As a labor-movement rallying cry, it’s pretty hard to beat “No Contracts, No Pussy!” Clearly, the strippers who fought to unionize San Francisco‘s Lusty Lady Theater in 1996 figured out early on that winning the right to collective bargaining would involve not just guts and patience, but some calculated street theater too. Hence such picket-line exhortations as “Two, Four, Six, Eight — Don’t Go in To Masturbate!” and actions like “No Pink Day,” during which the women refused to spread their legs while shimmying in the round. There was lots more to the struggle to form one of the country‘s first unions for strippers, and all of it — or at least some of the funnier and more heartbreaking moments — is the subject of the new documentary Live Nude Girls Unite!, a muddle of good intentions and bad filmmaking that sneaks into your affections despite its artlessness and, more deleterious still, the narcissism of its co-director Julia Query.

Born in 1968, Query was working as a dancer at the Lusty Lady when she began shooting her documentary (shot on a Hi-8 video camera, then transferred to 16mm), later bringing in former dancer turned filmmaker Vicky Funari as collaborator. Subjected to unfair and, in some cases, illegal employer demands that ranged from dangerous working conditions to racial (and cup-size) discrimination, the women had begun to organize, articulating their hopes for better treatment and security and signing up with the Service Employees International Union, Local 790. Query, an out lesbian raised by a single mother, had begun working at the Lusty Lady to underwrite her self-avowed addiction to performing standup comedy. (Considering the snatches of her routine woven throughout the film, it’s understandable why she needed the day job; considering how shoddy the film looks, it‘s also obvious why she kept it.)

Query had been attracted to the Lusty Lady because she’d heard it was a hip feminist joint where most of the managers were women. It was and it wasn‘t. The dancers were groovy — tattooed and buzz-cut and self-aware (one woman speaks of “sex work as a sacred act”); these were not your father’s grind-house girls but women, some avowedly feminist, who claimed to enjoy taking their clothes off in front of strangers and, perhaps as important, one another. But despite its veneer, the theater still attracted (predictably enough) creeps with clandestine video cameras and, in one instance, a brandished gun. So the strippers — Coco, Decadence, Lolita, Sapphire and the rest — began to organize, a struggle that, also predictably, soon captured the interest of the media, becoming fodder for late-night TV.

It may have sounded like a joke to the Ivy League types who churn out zingers for the likes of Jay Leno, but the strippers‘ effort to unionize wasn’t funny — it was moving and revolutionary.
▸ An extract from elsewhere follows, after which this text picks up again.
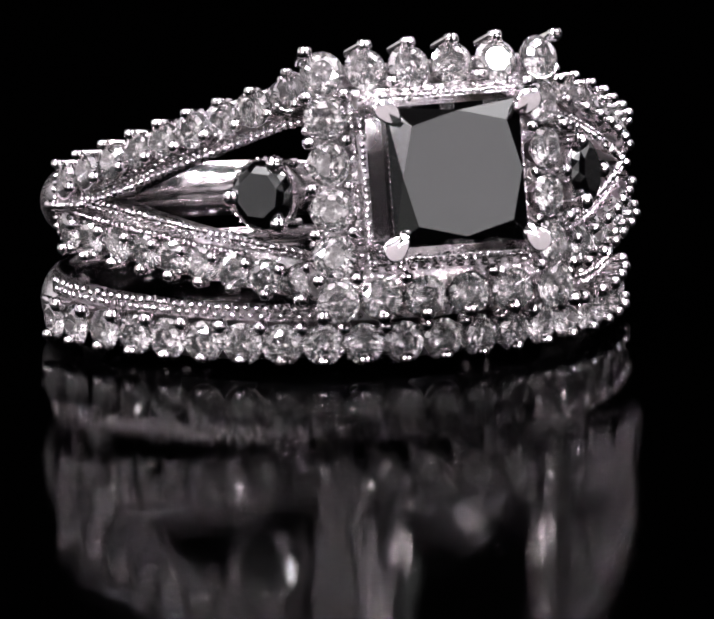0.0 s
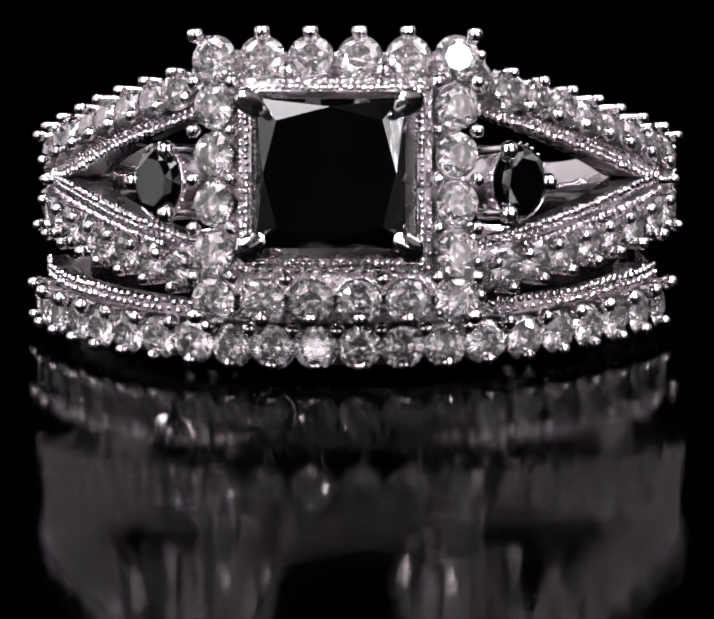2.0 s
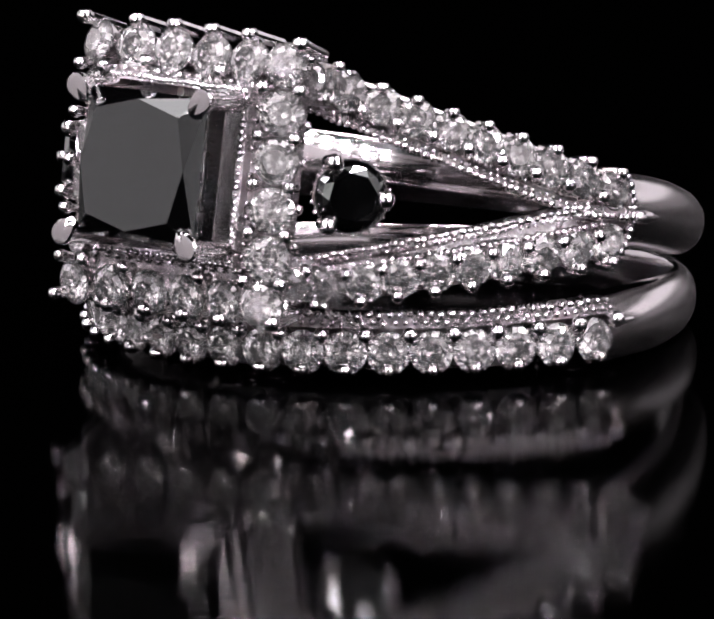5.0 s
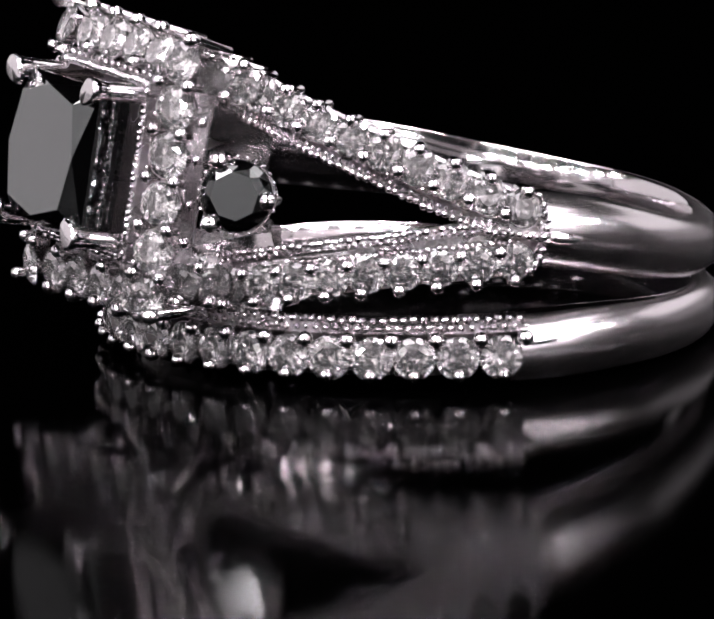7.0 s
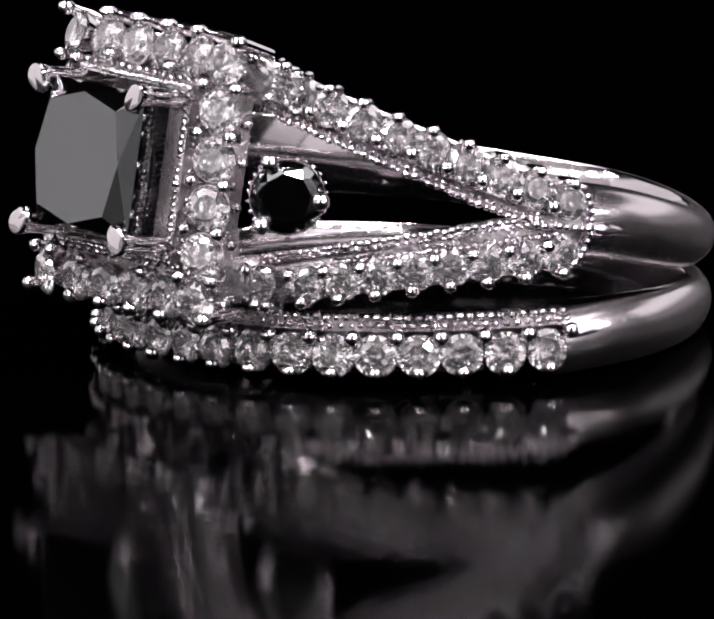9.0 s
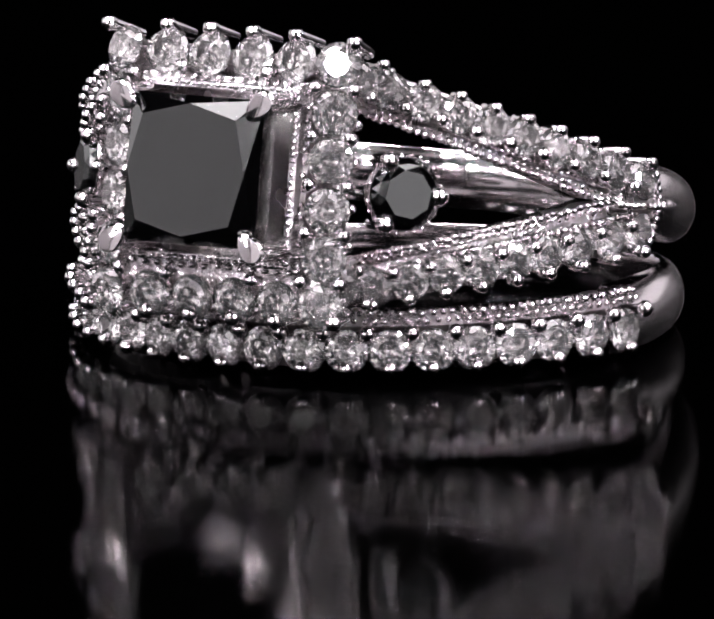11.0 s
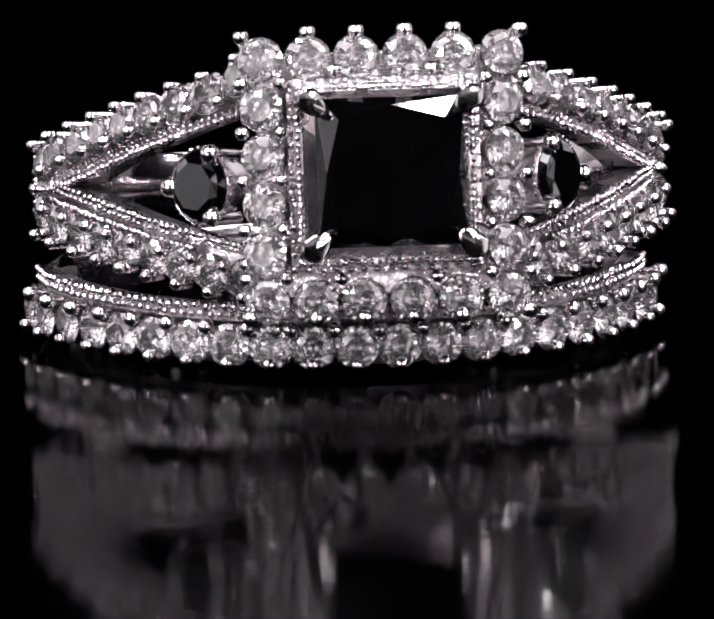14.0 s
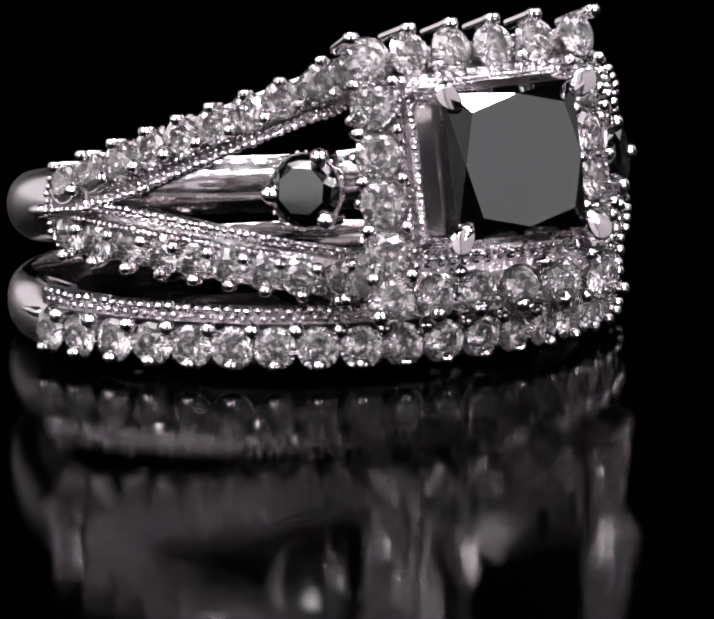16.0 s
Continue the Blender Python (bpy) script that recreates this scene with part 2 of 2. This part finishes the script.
GEM_HALO, GEM_ARM, GEM_BAND = gem_mesh(0.76), gem_mesh(0.66), gem_mesh(0.74)
CUP_HALO, CUP_ARM, CUP_BAND = [mesh_of(cup(r), "collet", GOLD_BEAD, 40) for r in (0.78, 0.68, 0.75)]
PRONG = mesh_of(bead_prong(0.28, 1.7, 0.78), "prong", GOLD_BEAD, 60)
PRONG_LONG = mesh_of(bead_prong(0.23, 1.0, 0.9), "prong", GOLD_BEAD, 60)
PRONG_SIDE = mesh_of(bead_prong(0.2, 0.6), "prong", GOLD_BEAD, 60)
PRONG_TWIN = mesh_of(bead_prong(0.29, 0.6), "prong", GOLD_BEAD, 60)
PRONG_SMALL = mesh_of(bead_prong(0.25, 0.5), "prong", GOLD_BEAD, 60)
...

Query gets the pathos of the struggle, but her grasp on the political implications of the effort, much less the implications of self-determination for sex workers, is more tenuous — or at least not as strong as her desire to put her personal stuff front and center. It turns out Query is an exhibitionist whether stripping or shooting. Afraid to tell her mother how she earns her living, she turns the camera on herself and tries to sell us a parallel between the strippers-union fight and her own mother-daughter conflict. The kicker is that her mother, Dr. Joyce Wallace, is a heroic lifelong champion of prostitutes‘ rights. Here, though, she’s mostly a straw woman — and her daughter‘s dupe.

In one unpleasant, exploitative scene, Query tapes herself confessing to her mother face to face that she strips. Her mom cries. I bet mine would, too, but Query is trying to turn her mother’s private disappointment (“It‘s better to make a living with your mind than your body,” Mom says tearily) into an example of how uptight and wrong-headed some feminists are. Yeah, some are, and not just the older ones, either. The thing is, her mom isn’t Andrea Dworkin, she‘s Dr. Wallace, provider of health care and condoms for whores, and, crucially, a woman who raised a daughter to believe in the truth of Our Bodies, Our Selves. Query learned some of her lessons, but not all of them, well. Her biggest mistake is forgetting that when it comes to the classic formulation “The personal is the political,” you can’t have one without the other. Like too many feminists her age, Query enjoys a sense of personal entitlement that is more developed than her grasp of dialectics.

There‘s a larger argument at stake here — one voiced by the strippers’ lawyer, but lamentably underdeveloped by the filmmakers — between feminists who look on the sex industry with suspicion, and sex-radical feminists who don‘t just embrace the industry, but work in it. Too caught up in her own drama, Query never even gets around to explaining where her mother really stands in this debate; she’s too busy trying to get the woman‘s approval. That doesn’t make Live Nude Girls Unite! a bad film, only a film of maddening intellectual laziness. At their best, Query and Funari give voice to women and a political battle too often ignored outside gender-studies courses. At their worst, they transform a fascinating chapter in feminist history into the stuff of an encounter session, winning and whiny in equal measure.